Doo Dah Surf Day! Brings Costumed Surfers To Sunset
There were more clowns in the water than a typical Saturday at Sunset, a popular spot for beginner surfers where Sunset Blvd. ends at Pacific Coast Highway. There were clowns, a couple of Vikings, Santa Claus, Madame Butterfly, Silver Surfer and a superhero or two, the evil nurse from Kill Bill, the Grand Poobah and about 80 other surfers in costume, who paddled out at Sunset to benefit the Malibu chapter of the Surfrider Foundation.
The costumery and buffoonery were all a part of the Fifth Annual Doo Dah Surf Day! The inspiration for the event is explained on the official website at www.doodahsurf.com. “Back in the Spring of 2002, after a day of frustration at local breaks known for aggro-vibes and hostility, four local Surfers decided the best way to get surfing back to it’s pure and fun origins was to go the extreme of laughing at ourselves. Three short months later in June of 2002, over 30 surfers showed up in costumes ranging from nuns, to business men, to bumblebees. Ever since Doo Dah Surf 2002, each ensuing year has seen attendance double as well as increased recognition from media to documentaries. All proving that the surf community is ready for a day of fun and celebration.”
This Doo Dah day began early, with costumed surfers arriving as early as 6:30 to fuel up on Kurt’s Famous Chili and listen to a ukulele band while checking out each other’s costumes. They say that the definition of a gentleman is someone who knows how to play the bagpipes, but doesn’t, and it was Walter Gorey who played the pipes and lead a procession of costumed surfers down to the water for a 7:30 paddle out.
For the next two and a half hours, the normally placid lineup at Sunset was a riot of costumed surfers (politely) taking off on each other and cheering each other on and crashing into each other and trying to keep their costumes from disintegrating in the sand and the surf. “Everyone was laughing at each other’s costumes and hooting at each other,” said Nick Tarlov. “We really wanted to sea Tiki-Tony take off in his lawn chair on a wave. It is incredible that he could navigate that sea-going golf course at all (he had an Astroturf putting green mounted on his board). It was also pretty incredible to see the Silver Surfer riding waves.”
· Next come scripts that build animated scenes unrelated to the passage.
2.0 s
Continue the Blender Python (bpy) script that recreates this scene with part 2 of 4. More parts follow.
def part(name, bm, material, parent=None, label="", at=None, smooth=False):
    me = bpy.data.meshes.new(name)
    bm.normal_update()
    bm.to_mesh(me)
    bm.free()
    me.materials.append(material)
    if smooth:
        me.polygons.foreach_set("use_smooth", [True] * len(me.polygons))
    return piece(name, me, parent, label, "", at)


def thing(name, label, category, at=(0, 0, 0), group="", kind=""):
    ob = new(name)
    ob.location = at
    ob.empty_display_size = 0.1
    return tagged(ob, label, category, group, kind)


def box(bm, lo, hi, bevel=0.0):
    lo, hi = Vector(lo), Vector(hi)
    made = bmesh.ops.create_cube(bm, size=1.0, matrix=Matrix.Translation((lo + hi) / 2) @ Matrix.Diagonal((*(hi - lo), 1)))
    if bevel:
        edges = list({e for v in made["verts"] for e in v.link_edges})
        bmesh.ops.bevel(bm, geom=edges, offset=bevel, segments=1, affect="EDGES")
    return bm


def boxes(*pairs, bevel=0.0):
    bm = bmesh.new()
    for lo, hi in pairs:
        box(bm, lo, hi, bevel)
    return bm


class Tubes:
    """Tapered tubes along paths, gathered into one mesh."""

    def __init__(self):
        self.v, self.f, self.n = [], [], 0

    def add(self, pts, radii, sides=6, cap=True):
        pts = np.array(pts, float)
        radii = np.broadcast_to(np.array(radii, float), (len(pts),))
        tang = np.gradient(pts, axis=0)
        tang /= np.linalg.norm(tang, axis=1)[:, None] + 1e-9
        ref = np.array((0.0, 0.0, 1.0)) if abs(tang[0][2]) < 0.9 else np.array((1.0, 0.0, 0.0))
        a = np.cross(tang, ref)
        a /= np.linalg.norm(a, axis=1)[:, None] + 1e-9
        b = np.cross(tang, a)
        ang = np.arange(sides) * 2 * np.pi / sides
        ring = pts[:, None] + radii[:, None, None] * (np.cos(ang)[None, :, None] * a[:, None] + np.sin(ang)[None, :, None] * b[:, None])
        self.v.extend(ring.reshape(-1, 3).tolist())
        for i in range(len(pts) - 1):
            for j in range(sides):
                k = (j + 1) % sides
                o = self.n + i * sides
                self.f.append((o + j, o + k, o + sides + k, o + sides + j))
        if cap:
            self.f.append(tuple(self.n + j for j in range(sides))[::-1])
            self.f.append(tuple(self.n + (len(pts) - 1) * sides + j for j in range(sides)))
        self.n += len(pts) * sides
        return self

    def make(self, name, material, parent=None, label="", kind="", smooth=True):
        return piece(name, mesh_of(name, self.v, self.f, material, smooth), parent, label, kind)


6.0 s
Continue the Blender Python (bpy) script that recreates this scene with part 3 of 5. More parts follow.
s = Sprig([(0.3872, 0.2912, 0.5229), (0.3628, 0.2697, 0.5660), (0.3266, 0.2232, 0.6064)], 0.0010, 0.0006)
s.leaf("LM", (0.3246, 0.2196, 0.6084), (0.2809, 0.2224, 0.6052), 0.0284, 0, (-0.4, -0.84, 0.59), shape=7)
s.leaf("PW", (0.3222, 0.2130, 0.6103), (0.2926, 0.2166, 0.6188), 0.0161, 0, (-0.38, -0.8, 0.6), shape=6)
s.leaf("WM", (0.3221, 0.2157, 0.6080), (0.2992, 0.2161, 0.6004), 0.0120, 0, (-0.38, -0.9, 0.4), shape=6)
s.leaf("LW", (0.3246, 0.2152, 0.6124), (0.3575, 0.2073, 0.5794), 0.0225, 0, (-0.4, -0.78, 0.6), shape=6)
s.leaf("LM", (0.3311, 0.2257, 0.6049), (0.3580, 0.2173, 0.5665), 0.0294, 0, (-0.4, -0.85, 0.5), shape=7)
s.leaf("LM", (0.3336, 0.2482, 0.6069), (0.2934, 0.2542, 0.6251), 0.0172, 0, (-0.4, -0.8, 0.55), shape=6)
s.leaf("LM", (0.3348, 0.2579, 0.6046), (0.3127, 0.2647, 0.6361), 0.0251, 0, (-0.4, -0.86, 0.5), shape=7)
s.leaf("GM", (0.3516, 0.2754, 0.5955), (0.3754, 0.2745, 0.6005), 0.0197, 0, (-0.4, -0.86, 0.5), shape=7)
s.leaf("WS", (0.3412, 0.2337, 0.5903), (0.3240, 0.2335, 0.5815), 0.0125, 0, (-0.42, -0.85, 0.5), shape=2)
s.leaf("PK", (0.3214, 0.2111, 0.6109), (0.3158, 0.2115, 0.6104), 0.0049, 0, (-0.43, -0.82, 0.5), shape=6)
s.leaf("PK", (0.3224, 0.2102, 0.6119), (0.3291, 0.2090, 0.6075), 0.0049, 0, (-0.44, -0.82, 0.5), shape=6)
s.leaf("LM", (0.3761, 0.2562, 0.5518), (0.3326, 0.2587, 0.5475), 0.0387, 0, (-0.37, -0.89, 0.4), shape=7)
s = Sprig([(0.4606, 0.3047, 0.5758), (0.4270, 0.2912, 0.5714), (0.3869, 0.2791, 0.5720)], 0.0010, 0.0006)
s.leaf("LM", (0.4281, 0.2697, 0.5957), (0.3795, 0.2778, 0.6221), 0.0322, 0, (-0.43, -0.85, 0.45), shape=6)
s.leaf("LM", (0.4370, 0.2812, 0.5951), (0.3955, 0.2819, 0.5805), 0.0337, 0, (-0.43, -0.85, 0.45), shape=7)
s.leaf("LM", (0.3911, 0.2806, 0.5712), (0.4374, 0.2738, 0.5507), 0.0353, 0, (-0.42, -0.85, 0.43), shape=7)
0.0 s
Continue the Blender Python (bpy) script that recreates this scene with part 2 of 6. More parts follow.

Just up the coast, the annual Malibu Boardrider’s Club Call to the Wall had more than 300 competitors scratching around in one-foot waves. Sunset actually had a couple of waist-high waves and the number of participants was solid. “Someone counted about 80 people in the water,” said event organizer Michael “Tupper” Uhlenkott. “With the non-surfer participants, I imagine there were about 140 all together. Last year we had a swell with bigger waves and the numbers were more, around 200 or so.”
There was no entry fee for the Doo Dah Surf, but the sale of $2 raffle tickets raised around $500, which went to the Malibu Chapter of the Surfrider Foundation. At 10:00, Santa Claus, the evil nurse, several Vikings, a masked, Mexican wrestler and a guy dressed as an oil slick, came out of the water to see if there raffle tickets were winners, or if there costumes would win a prize.